There is continuing demand for manufacturing processes that may lessen the cost, time or steps in producing a part. More often than not, the benefits resultantly associated with improving the manufacturing process are necessitated in the first instance by customer requirements to develop and improve products to have superior dimensional, mechanical and/or performance properties. For instances a typical differential side gear may have any or all of the following performance requirements such as: the spline area requiring dimensional precision, high shear strength and brinnelling resistance; the hub and thrust faces requiring dimensional precision, surface finish and case compatibility; the gear geometry requiring dimensional precision, surface finish and optimised profile; and the tooth and core strength may require impact resistance, wear resistance, spalling resistance, and different surface and core metallurgies. Different non-compatible manufacturing processes, i.e. casting, steel forging or powder metal forging, obtain different performance requirements for the same part, advantageously or otherwise.
Referring to FIG. 1, in order to meet some of these performance requirements, a gear 10 is made by forging a powder metal 14 and then case carburizing the gear to achieve a nearly constant effective case depth 16. The constant effective case depth 16 for each gear tooth 12 is shown in the partial cross-sectional view of FIG. 1. The parameters to be controlled to achieve nearly constant carburization of a fully dense part of specific hardness, case depth and carbon gradient are generally known. However, a nearly constant case depth does not necessarily achieve desired mechanical or machining properties desired in a post forged product. It would be advantageous to achieve a better-controlled balance of these performance requirements in the final product, uncompromised by the manufacturing process thereby saving time, processing or cost.

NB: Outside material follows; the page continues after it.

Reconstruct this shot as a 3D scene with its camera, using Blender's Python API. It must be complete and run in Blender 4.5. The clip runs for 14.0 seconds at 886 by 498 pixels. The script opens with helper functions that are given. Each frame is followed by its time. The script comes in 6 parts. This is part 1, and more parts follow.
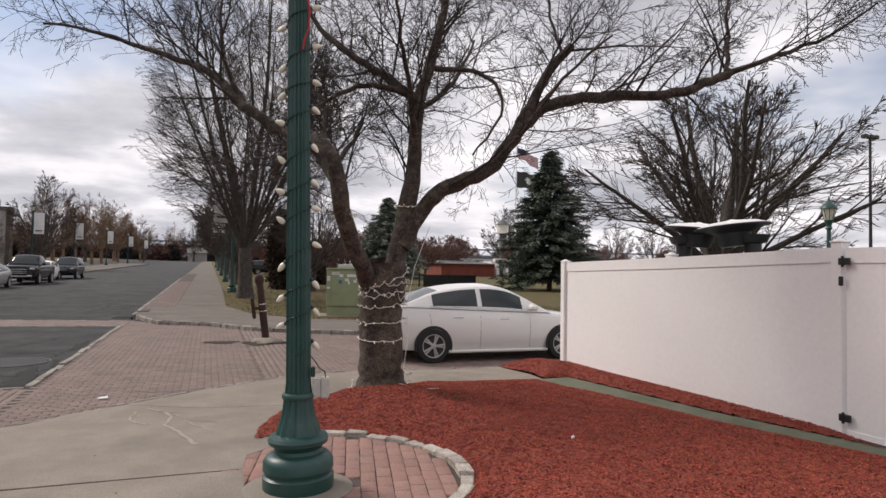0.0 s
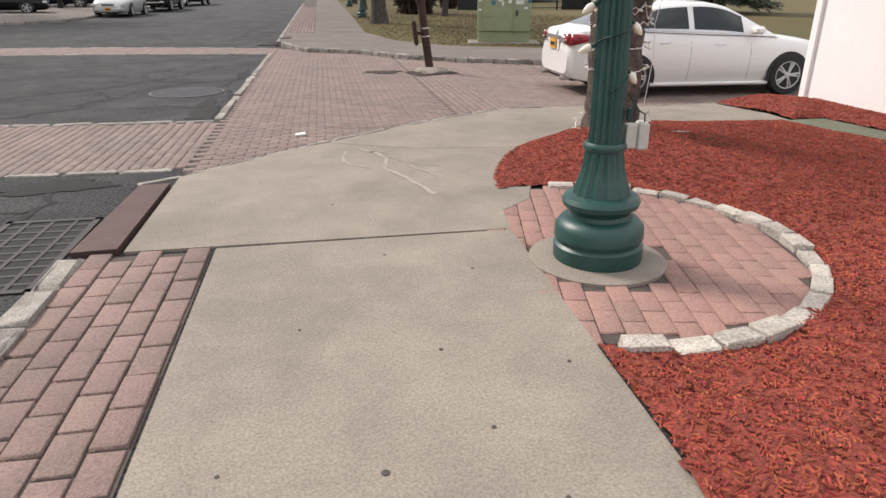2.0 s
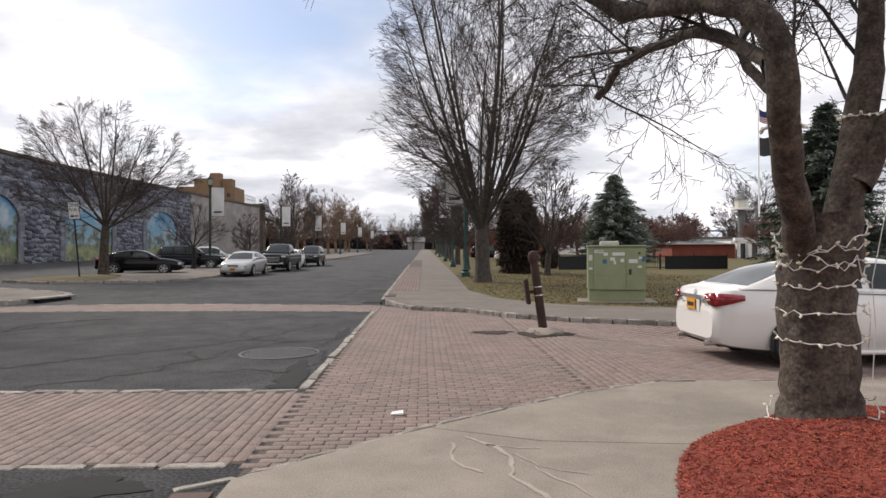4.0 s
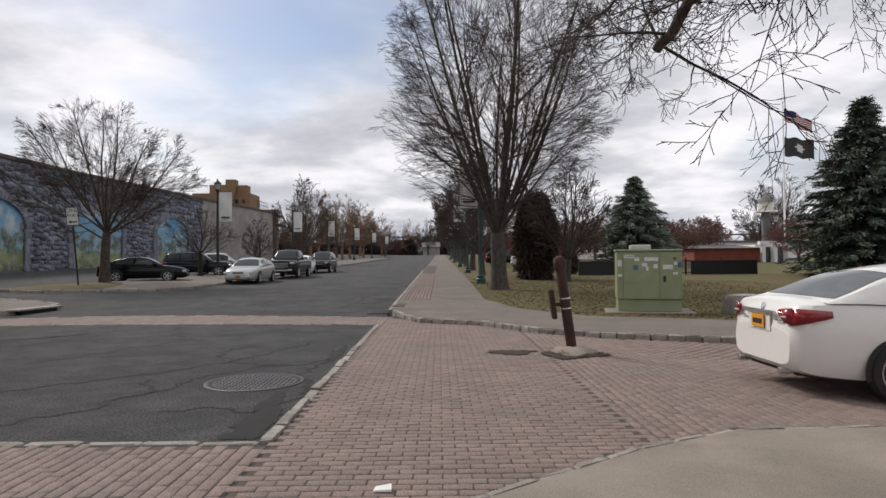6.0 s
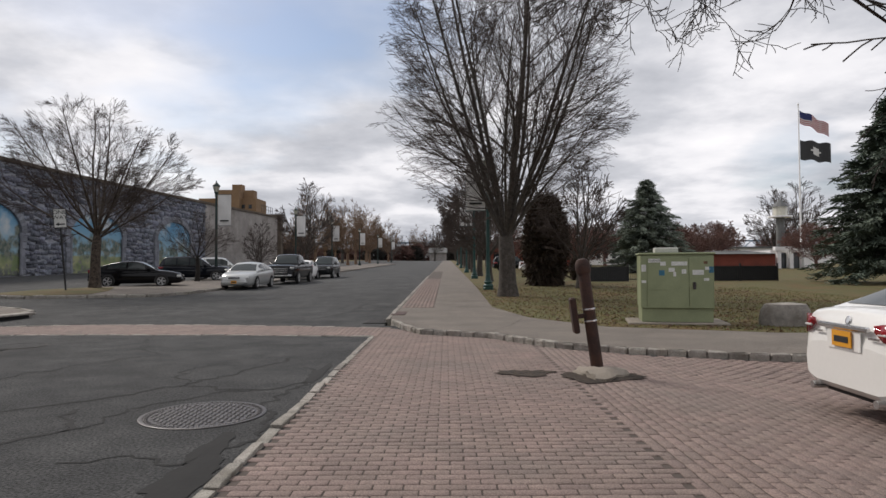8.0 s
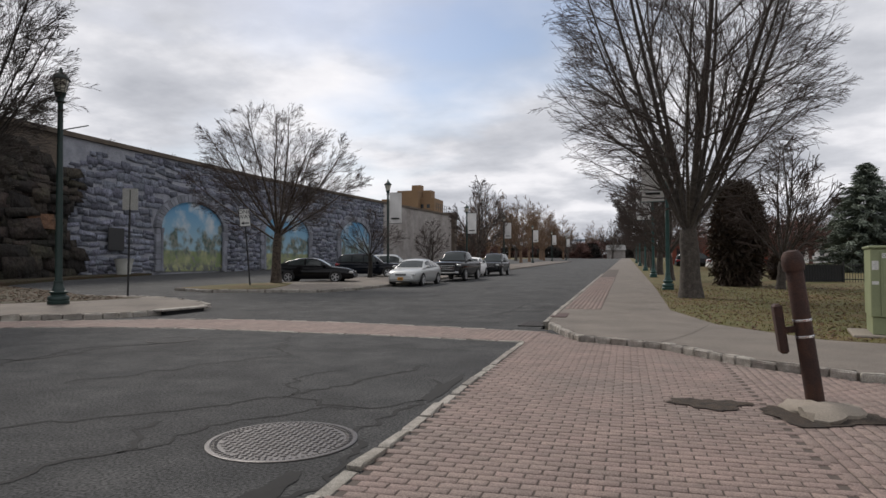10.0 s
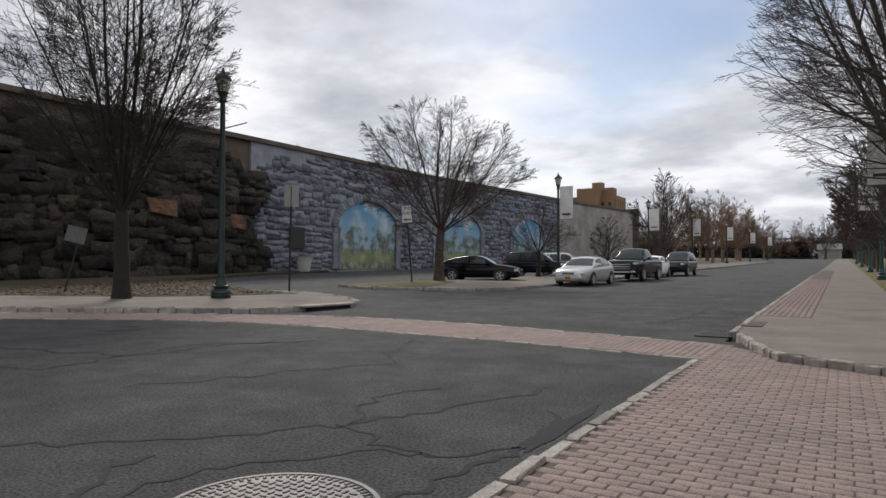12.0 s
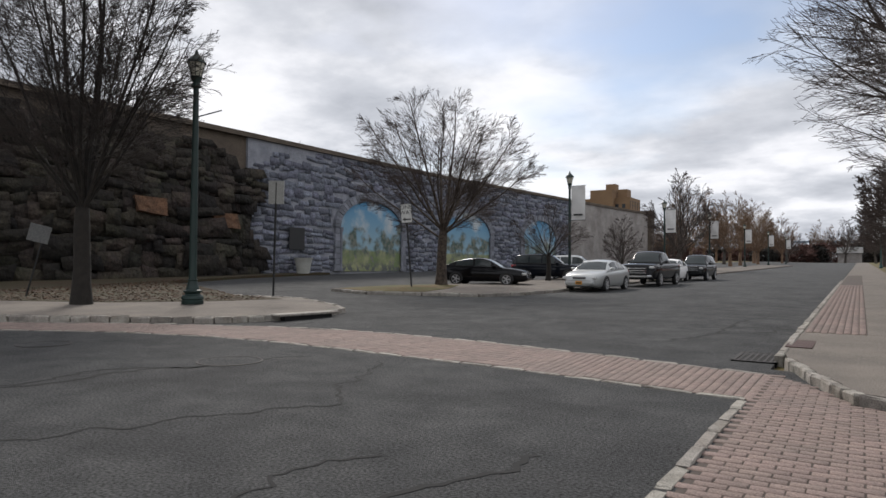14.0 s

A manufacturing process to improve the performance requirements of powder metal parts in a process known as “sint-carb” is disclosed in U.S. Pat. No. 3,992,763 titled “Method of Making Powdered Metal Parts.” The process teaches carburization during or subsequent to sintering, and prior to forging, to enhance the case depth at a critical wall of the final forged product, eliminating the need for subsequent heat treating processes for achieving a case hardness. U.S. Pat. No. 4,002,471 titled “Method of Making a Through-Hardened Scale-Free Forged Powdered Metal Article Without Heat Treatment After Forging”, discloses a method of making forged powder iron base metal articles of high Rc hardness without need for further machining, surface treatment or heat treatment after quenching.
Also, U.S. Pat. No. 4,165,243 titled “Method of Making Selectively Carburized Forged Powder Metal Parts” discloses a process requiring additional steps of masking a part before sintering and removal of the masking after carburizing and before forging to obtain selected carburized surfaces on the part.
However, the above mentioned patents do not teach or suggest any processes in which removal of a carburized surface prior to forging may be used to achieve specific material requirements in a final forged product while providing improved dimensional precision, performance features or improved manufacturing of both carburized and noncarburized surfaces of the part. Moreover, the above mentioned patents do not teach or suggest the strategic and uncomplicated control afforded by a removal process.
Therefore, there is a need for a manufacturing process for removal of a carburized surface of a part prior to forging thereby leaving select carburized and noncarburized surfaces in the final forged part. Moreover, there is a need for a process that strategically removes a carburized portion of a part prior to forging and quenching thereby permitting improved post-forging operations upon the noncarburized portion of the part such that tighter tolerances, improved spline classification or improved shear resistance properties may be achieved while maintaining the beneficial forged carburized portion of the part. There is also a need for a part having improved dimensional precision or performance features.